Five years ago I wrote:
We Americans put too much faith in gratitude. The fond feeling the French had for us twice saving them faded in the 1960's. The Germans want to forget their debts to us for freedom and unification... Both want - desperately - to believe the U.S. today is just as bad as they were in their imperial days -- to lessen their collective feelings of guilt and moral inferiority, and to justify their refusal to stand side-by-side with the United States...Gratitude goes even less far in the Arab world. Arabs today have, at best, selective memories; at worst, they believe their own lies, and, by the noise of repetition, impress it into others...

...the Iraqis must feel that they created their own democracy, not one imposed by an "empire"...In the end, they may feel angry with us, but if they succeed, they will be a real, confident, country, one that will stand up for democratic values, like El Salvador is today -- not wilted lettuces like France and Germany. We want an Iraq that won't tolerate terrorists in its midst." link

But all we got was an Iraq that doesn't tolerate terrorists, and that may change. The Iraqis now have a republic of sorts - if they can keep it. I sense we are leaving without the values of democracy rooted in the government - the people don't feel empowered, as the Americans did with their (mildly) corrupt state governments after the Revolutionary War.

Friday, July 03, 2009

Pakistan's War

Since April, the tide of Pakistani opinion has turned:
"The Pakistani media had lost both its fear and its illusions about extremists, who had once been portrayed as ‘Robin Hood’ figures" link
In contrast with earlier operations, the Pakistani Army is working very aggressively. link The turning point in Pakistani public opinion was the widely-circulated video of a teenage girl in Swat being punished for khulwa, being seen by a man not her family. Pakistanis decided that such punishment wasn't what they wanted.

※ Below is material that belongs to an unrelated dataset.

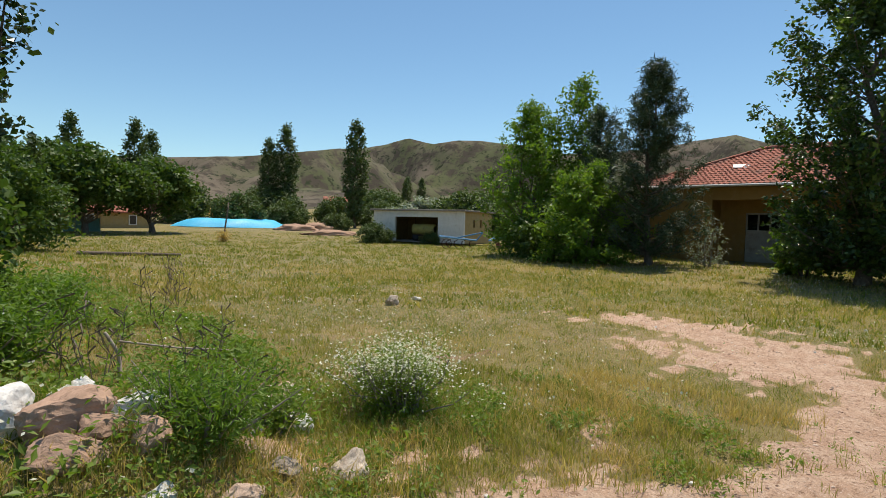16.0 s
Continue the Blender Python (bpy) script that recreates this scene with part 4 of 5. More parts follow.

True to form, the Taliban's leaders have resorted to increasingly brutal and intimidating methods to maintain their rule over their forces and their captive population:
Baitullah Mehsud ordered 18 of his wounded men slaughtered before retreating in the face of the army operation going on against him. The men lost their lives because they were no longer fit to keep up with the rest as they made good their escape. Seeing the operation unfolding effectively against the TTP, the parents of the boys he had shanghaied into his suicide-bomber training camps begged him to release their offspring. He refused. Baitullah is showing signs of being under pressure by employing savage tactics of retaliation too. Anyone who speaks against him inside the vast tracts occupied by the various warlords is liable to get killed. As he moves from one safe place to another safe place to avoid being hit by the Pakistan jets, he is carefully monitoring his rivals within the Taliban and eliminating them.

Unfortunately the government's success in winning over the populace by the technique of letting the Talibs show how bad they can be rather than fighting the Talibs in the first place means they can continue to be corrupt, rather than face popular pressure to reduce corruption and improve governance.

Luckily, some newspapers realize that: Practical Democracy

Even as the Taliban find themselves caught between the American hammer and the Pakistani forge, even as Pakistan and the U.S. now share a common enemy, Pakistanis themselves do not see the U.S. as a friend link. I consider this a sure measure of the failure of America's current Public Diplomacy efforts - cooperation is quiet, rather than overt and celebrated. Even under Obama, Pakistanis still feel that the goal of the U.S. president is "to impose American culture on the Islamic world, and 90 percent supported the notion that he wanted to weaken and divide the Muslim world". In IDP camps the Americans are told to work quietly, while Islamists preach jihad openly - as a condition for refugees to receive their aid. (Reminds me of the folks who tried to sell me a time-share during my honeymoon in exchange for a lift.)

I wonder what the next generation of Pakistanis will think - both of their elders and of the U.S.